_Prompt_
Reproduce all the lines exactly as they stand, apart from the pictures.

Scripts that build animated scenes:
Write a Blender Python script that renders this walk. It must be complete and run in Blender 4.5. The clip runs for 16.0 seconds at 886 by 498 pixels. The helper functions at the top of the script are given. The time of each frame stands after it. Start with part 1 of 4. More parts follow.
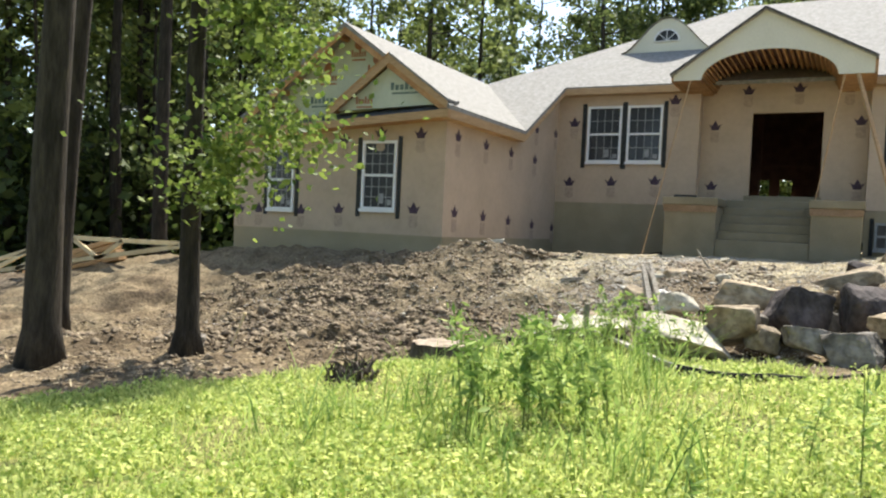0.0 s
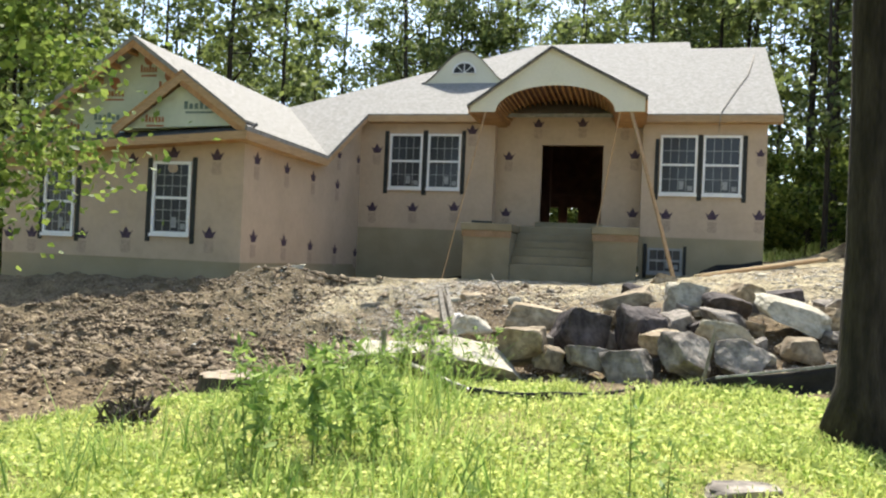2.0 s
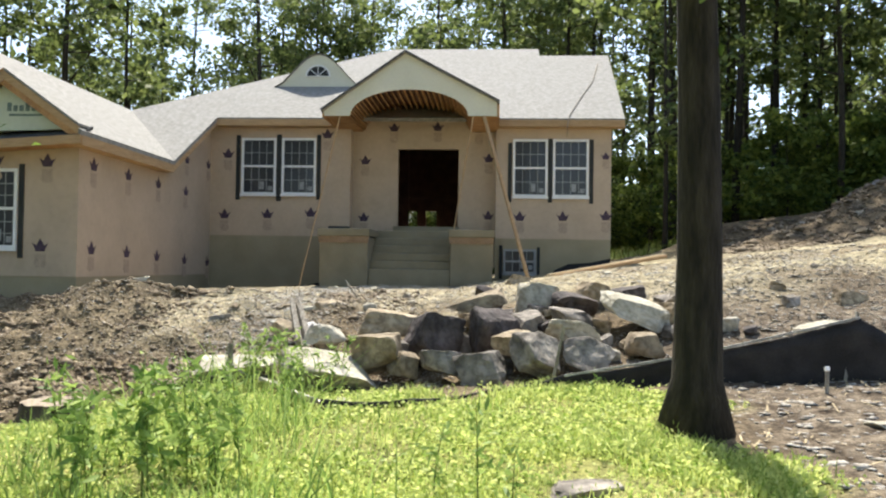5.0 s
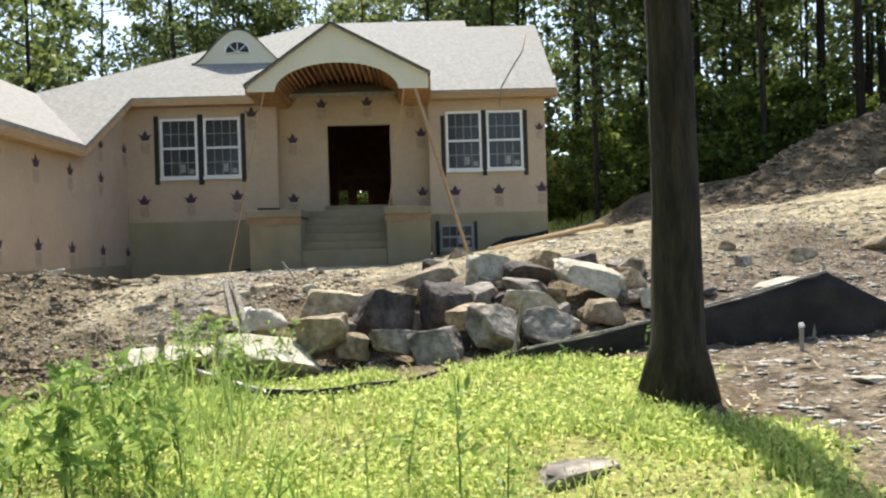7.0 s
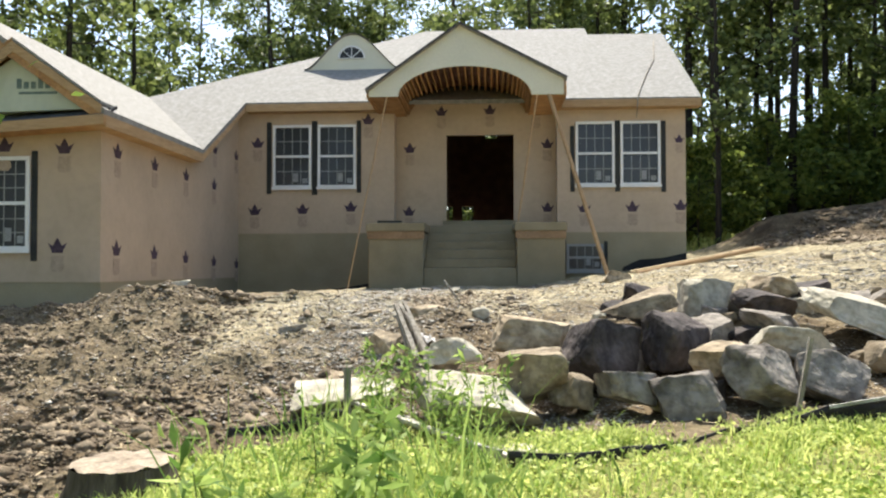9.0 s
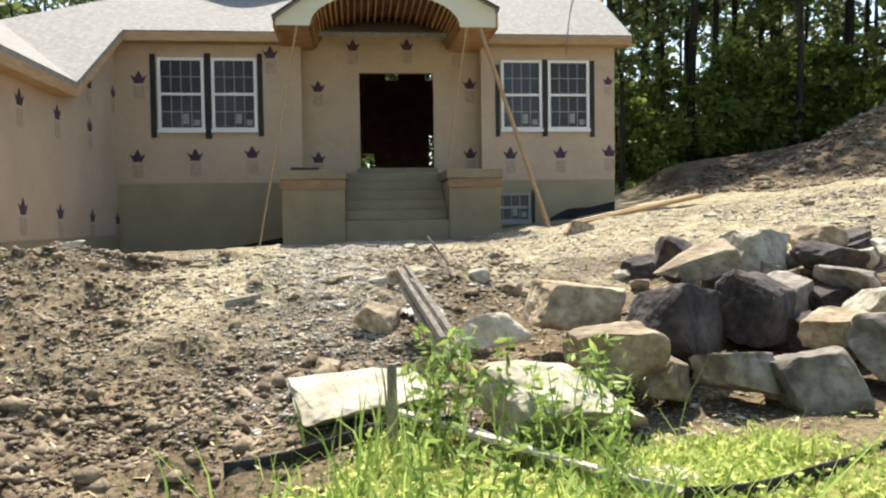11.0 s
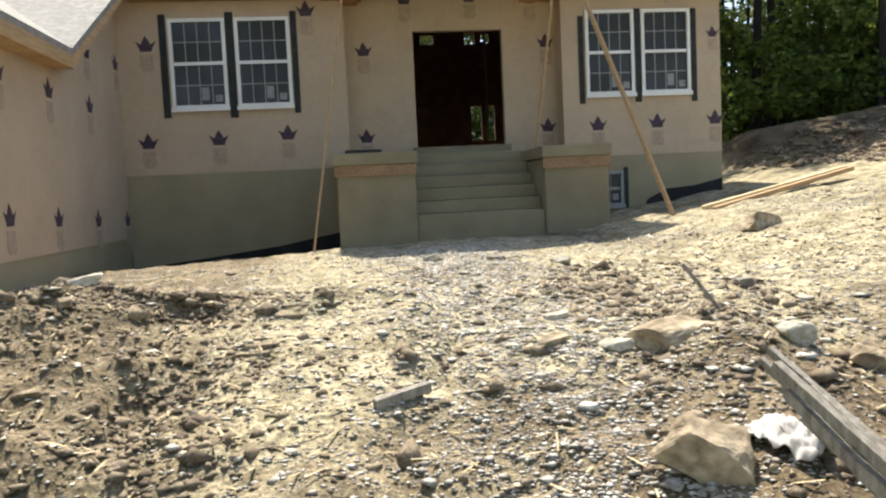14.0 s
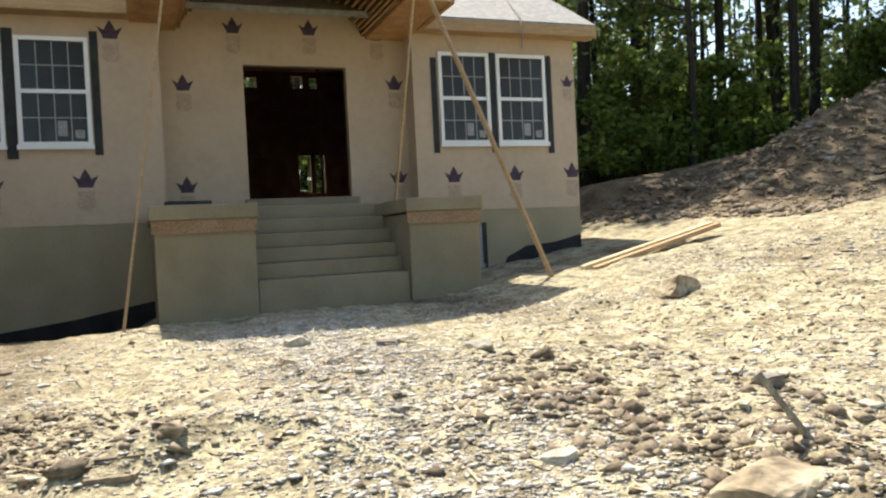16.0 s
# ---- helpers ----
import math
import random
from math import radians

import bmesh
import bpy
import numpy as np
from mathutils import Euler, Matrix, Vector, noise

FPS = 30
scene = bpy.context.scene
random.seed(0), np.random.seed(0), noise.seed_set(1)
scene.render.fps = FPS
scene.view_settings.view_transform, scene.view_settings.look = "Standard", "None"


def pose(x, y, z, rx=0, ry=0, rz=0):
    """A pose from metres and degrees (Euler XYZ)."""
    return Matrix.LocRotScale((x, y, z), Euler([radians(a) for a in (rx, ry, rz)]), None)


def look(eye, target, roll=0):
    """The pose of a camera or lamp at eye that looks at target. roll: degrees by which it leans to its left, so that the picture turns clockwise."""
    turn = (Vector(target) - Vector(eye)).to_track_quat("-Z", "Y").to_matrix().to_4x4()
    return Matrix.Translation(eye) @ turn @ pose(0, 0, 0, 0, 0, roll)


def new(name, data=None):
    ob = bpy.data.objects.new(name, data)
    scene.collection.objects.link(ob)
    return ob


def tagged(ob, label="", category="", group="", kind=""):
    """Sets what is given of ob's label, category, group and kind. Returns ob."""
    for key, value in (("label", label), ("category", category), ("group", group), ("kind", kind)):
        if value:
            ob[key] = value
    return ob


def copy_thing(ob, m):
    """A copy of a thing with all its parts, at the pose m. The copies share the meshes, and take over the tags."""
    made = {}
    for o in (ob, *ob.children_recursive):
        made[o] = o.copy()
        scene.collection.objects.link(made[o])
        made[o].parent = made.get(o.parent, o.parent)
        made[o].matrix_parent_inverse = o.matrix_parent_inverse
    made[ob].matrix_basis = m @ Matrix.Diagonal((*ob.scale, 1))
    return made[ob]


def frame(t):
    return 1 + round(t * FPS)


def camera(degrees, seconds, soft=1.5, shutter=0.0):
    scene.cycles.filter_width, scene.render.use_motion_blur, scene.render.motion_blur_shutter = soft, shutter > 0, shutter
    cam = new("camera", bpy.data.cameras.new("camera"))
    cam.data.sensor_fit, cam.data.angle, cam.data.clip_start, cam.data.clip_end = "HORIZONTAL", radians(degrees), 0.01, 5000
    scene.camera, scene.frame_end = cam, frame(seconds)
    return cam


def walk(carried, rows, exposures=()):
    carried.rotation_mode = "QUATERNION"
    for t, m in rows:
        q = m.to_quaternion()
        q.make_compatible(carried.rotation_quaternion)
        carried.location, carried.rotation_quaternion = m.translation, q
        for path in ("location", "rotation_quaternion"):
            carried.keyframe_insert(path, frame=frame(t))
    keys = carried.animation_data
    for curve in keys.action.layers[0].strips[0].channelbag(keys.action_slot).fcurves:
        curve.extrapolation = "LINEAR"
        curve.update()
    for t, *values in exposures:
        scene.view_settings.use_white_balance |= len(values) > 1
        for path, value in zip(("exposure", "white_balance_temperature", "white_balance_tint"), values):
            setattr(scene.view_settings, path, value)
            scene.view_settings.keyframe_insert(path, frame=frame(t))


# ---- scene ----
cam = camera(59.2, 16.0, soft=2.2)
PATH = [
    (0, (2.438, -21.314, 0.253), (1.512, -19.543, 0.192), 2.73),
    (0.5, (2.514, -21.311, 0.252), (1.631, -19.517, 0.209), 2.87),
    (1, (2.497, -21.310, 0.257), (1.696, -19.478, 0.224), 3.47),
    (1.5, (2.509, -21.291, 0.266), (1.860, -19.399, 0.261), 2.85),
    (2, (2.511, -21.181, 0.267), (2.040, -19.238, 0.292), 2.54),
    (2.5, (2.530, -21.008, 0.276), (2.202, -19.035, 0.308), 1.64),
    (3, (2.571, -21.007, 0.243), (2.372, -19.017, 0.283), 1.26),
    (3.5, (2.581, -20.979, 0.274), (2.442, -18.984, 0.326), 1.46),
    (3.7, (2.551, -21.025, 0.292), (2.425, -19.029, 0.345), 1.16),
    (5.8, (2.643, -20.992, 0.281), (2.514, -18.997, 0.324), 0.77),
    (6, (2.630, -20.976, 0.253), (2.458, -18.983, 0.287), 2.68),
    (6.5, (2.563, -20.763, 0.202), (2.414, -18.769, 0.142), 1.00),
    (7, (2.399, -20.481, 0.202), (2.454, -18.481, 0.198), -1.79),
    (7.5, (2.202, -20.012, 0.185), (2.206, -18.013, 0.144), -1.60),
    (8, (1.952, -19.609, 0.223), (1.911, -17.610, 0.203), 0.29),
    (8.5, (1.470, -19.409, 0.181), (1.493, -17.411, 0.095), -0.45),
    (9, (1.052, -18.975, 0.212), (0.932, -16.979, 0.262), -0.09),
    (9.2, (0.894, -18.821, 0.185), (0.765, -16.826, 0.194), 2.00),
    (11.3, (-0.273, -16.923, 0.243), (-0.040, -14.938, 0.164), -1.22),
    (11.5, (-0.359, -16.618, 0.225), (-0.179, -14.626, 0.192), -2.07),
    (12, (-0.606, -16.042, 0.197), (-0.486, -14.046, 0.142), -1.22),
    (12.5, (-0.729, -15.603, 0.229), (-0.526, -13.620, 0.067), -0.97),
    (13, (-0.935, -14.976, 0.305), (-0.886, -12.979, 0.214), 1.17),
    (13.5, (-1.329, -14.549, 0.444), (-1.282, -12.551, 0.497), -3.16),
    (14, (-1.349, -14.204, 0.549), (-1.117, -12.222, 0.404), -2.73),
    (14.5, (-1.367, -13.853, 0.506), (-1.085, -11.880, 0.336), 0.74),
    (15, (-1.450, -13.448, 0.421), (-0.924, -11.522, 0.315), -1.11),
    (15.5, (-1.465, -12.887, 0.475), (-0.838, -10.990, 0.383), -0.05),
    (16, (-1.606, -12.277, 0.648), (-0.895, -10.408, 0.617), -2.92),
]
walk(cam, [(t, look(eye, target, roll)) for t, eye, target, roll in PATH], [(0.0, 1.0, 6480, 10), (3.7, 0.98, 6480, 10), (6.5, 0.88, 6480, 10), (9.2, 0.99, 6560, 10), (11.3, 1.03, 6640, 10), (16.0, 1.05, 6650, 10)])

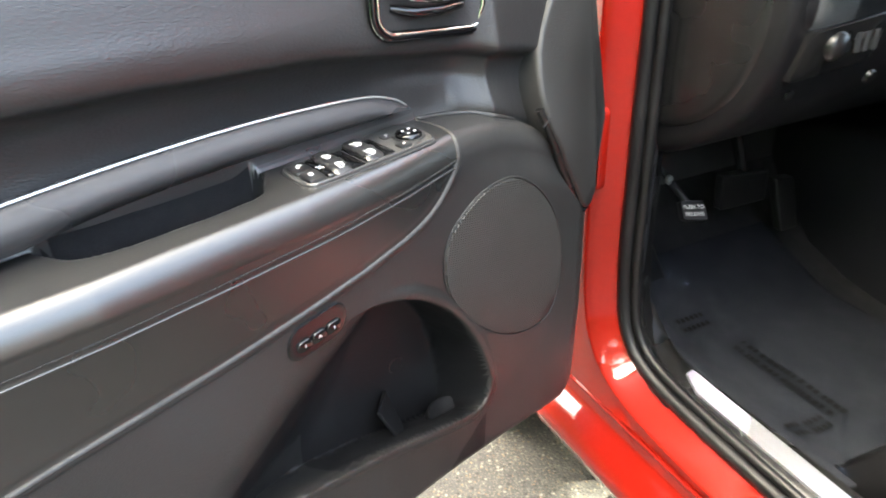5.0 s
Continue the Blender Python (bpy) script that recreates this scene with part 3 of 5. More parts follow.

_The result_
Write a Blender Python script that renders this walk. It must be complete and run in Blender 4.5. The clip runs for 16.0 seconds at 886 by 498 pixels. The helper functions at the top of the script are given. The time of each frame stands after it. Start with part 1 of 4. More parts follow.
0.0 s
2.0 s
5.0 s
7.0 s
9.0 s
11.0 s
14.0 s
16.0 s
# ---- helpers ----
import math
import random
from math import radians

import bmesh
import bpy
import numpy as np
from mathutils import Euler, Matrix, Vector, noise

FPS = 30
scene = bpy.context.scene
random.seed(0), np.random.seed(0), noise.seed_set(1)
scene.render.fps = FPS
scene.view_settings.view_transform, scene.view_settings.look = "Standard", "None"


def pose(x, y, z, rx=0, ry=0, rz=0):
    """A pose from metres and degrees (Euler XYZ)."""
    return Matrix.LocRotScale((x, y, z), Euler([radians(a) for a in (rx, ry, rz)]), None)


def look(eye, target, roll=0):
    """The pose of a camera or lamp at eye that looks at target. roll: degrees by which it leans to its left, so that the picture turns clockwise."""
    turn = (Vector(target) - Vector(eye)).to_track_quat("-Z", "Y").to_matrix().to_4x4()
    return Matrix.Translation(eye) @ turn @ pose(0, 0, 0, 0, 0, roll)


def new(name, data=None):
    ob = bpy.data.objects.new(name, data)
    scene.collection.objects.link(ob)
    return ob


def tagged(ob, label="", category="", group="", kind=""):
    """Sets what is given of ob's label, category, group and kind. Returns ob."""
    for key, value in (("label", label), ("category", category), ("group", group), ("kind", kind)):
        if value:
            ob[key] = value
    return ob


def copy_thing(ob, m):
    """A copy of a thing with all its parts, at the pose m. The copies share the meshes, and take over the tags."""
    made = {}
    for o in (ob, *ob.children_recursive):
        made[o] = o.copy()
        scene.collection.objects.link(made[o])
        made[o].parent = made.get(o.parent, o.parent)
        made[o].matrix_parent_inverse = o.matrix_parent_inverse
    made[ob].matrix_basis = m @ Matrix.Diagonal((*ob.scale, 1))
    return made[ob]


def frame(t):
    return 1 + round(t * FPS)


def camera(degrees, seconds, soft=1.5, shutter=0.0):
    scene.cycles.filter_width, scene.render.use_motion_blur, scene.render.motion_blur_shutter = soft, shutter > 0, shutter
    cam = new("camera", bpy.data.cameras.new("camera"))
    cam.data.sensor_fit, cam.data.angle, cam.data.clip_start, cam.data.clip_end = "HORIZONTAL", radians(degrees), 0.01, 5000
    scene.camera, scene.frame_end = cam, frame(seconds)
    return cam


def walk(carried, rows, exposures=()):
    carried.rotation_mode = "QUATERNION"
    for t, m in rows:
        q = m.to_quaternion()
        q.make_compatible(carried.rotation_quaternion)
        carried.location, carried.rotation_quaternion = m.translation, q
        for path in ("location", "rotation_quaternion"):
            carried.keyframe_insert(path, frame=frame(t))
    keys = carried.animation_data
    for curve in keys.action.layers[0].strips[0].channelbag(keys.action_slot).fcurves:
        curve.extrapolation = "LINEAR"
        curve.update()
    for t, *values in exposures:
        scene.view_settings.use_white_balance |= len(values) > 1
        for path, value in zip(("exposure", "white_balance_temperature", "white_balance_tint"), values):
            setattr(scene.view_settings, path, value)
            scene.view_settings.keyframe_insert(path, frame=frame(t))


# ---- scene ----
cam = camera(59.2, 16.0, soft=2.2)
PATH = [
    (0, (2.438, -21.314, 0.253), (1.512, -19.543, 0.192), 2.73),
    (0.5, (2.514, -21.311, 0.252), (1.631, -19.517, 0.209), 2.87),
    (1, (2.497, -21.310, 0.257), (1.696, -19.478, 0.224), 3.47),
    (1.5, (2.509, -21.291, 0.266), (1.860, -19.399, 0.261), 2.85),
    (2, (2.511, -21.181, 0.267), (2.040, -19.238, 0.292), 2.54),
    (2.5, (2.530, -21.008, 0.276), (2.202, -19.035, 0.308), 1.64),
    (3, (2.571, -21.007, 0.243), (2.372, -19.017, 0.283), 1.26),
    (3.5, (2.581, -20.979, 0.274), (2.442, -18.984, 0.326), 1.46),
    (3.7, (2.551, -21.025, 0.292), (2.425, -19.029, 0.345), 1.16),
    (5.8, (2.643, -20.992, 0.281), (2.514, -18.997, 0.324), 0.77),
    (6, (2.630, -20.976, 0.253), (2.458, -18.983, 0.287), 2.68),
    (6.5, (2.563, -20.763, 0.202), (2.414, -18.769, 0.142), 1.00),
    (7, (2.399, -20.481, 0.202), (2.454, -18.481, 0.198), -1.79),
    (7.5, (2.202, -20.012, 0.185), (2.206, -18.013, 0.144), -1.60),
    (8, (1.952, -19.609, 0.223), (1.911, -17.610, 0.203), 0.29),
    (8.5, (1.470, -19.409, 0.181), (1.493, -17.411, 0.095), -0.45),
    (9, (1.052, -18.975, 0.212), (0.932, -16.979, 0.262), -0.09),
    (9.2, (0.894, -18.821, 0.185), (0.765, -16.826, 0.194), 2.00),
    (11.3, (-0.273, -16.923, 0.243), (-0.040, -14.938, 0.164), -1.22),
    (11.5, (-0.359, -16.618, 0.225), (-0.179, -14.626, 0.192), -2.07),
    (12, (-0.606, -16.042, 0.197), (-0.486, -14.046, 0.142), -1.22),
    (12.5, (-0.729, -15.603, 0.229), (-0.526, -13.620, 0.067), -0.97),
    (13, (-0.935, -14.976, 0.305), (-0.886, -12.979, 0.214), 1.17),
    (13.5, (-1.329, -14.549, 0.444), (-1.282, -12.551, 0.497), -3.16),
    (14, (-1.349, -14.204, 0.549), (-1.117, -12.222, 0.404), -2.73),
    (14.5, (-1.367, -13.853, 0.506), (-1.085, -11.880, 0.336), 0.74),
    (15, (-1.450, -13.448, 0.421), (-0.924, -11.522, 0.315), -1.11),
    (15.5, (-1.465, -12.887, 0.475), (-0.838, -10.990, 0.383), -0.05),
    (16, (-1.606, -12.277, 0.648), (-0.895, -10.408, 0.617), -2.92),
]
walk(cam, [(t, look(eye, target, roll)) for t, eye, target, roll in PATH], [(0.0, 1.0, 6480, 10), (3.7, 0.98, 6480, 10), (6.5, 0.88, 6480, 10), (9.2, 0.99, 6560, 10), (11.3, 1.03, 6640, 10), (16.0, 1.05, 6650, 10)])

5.0 s
Continue the Blender Python (bpy) script that recreates this scene with part 3 of 5. More parts follow.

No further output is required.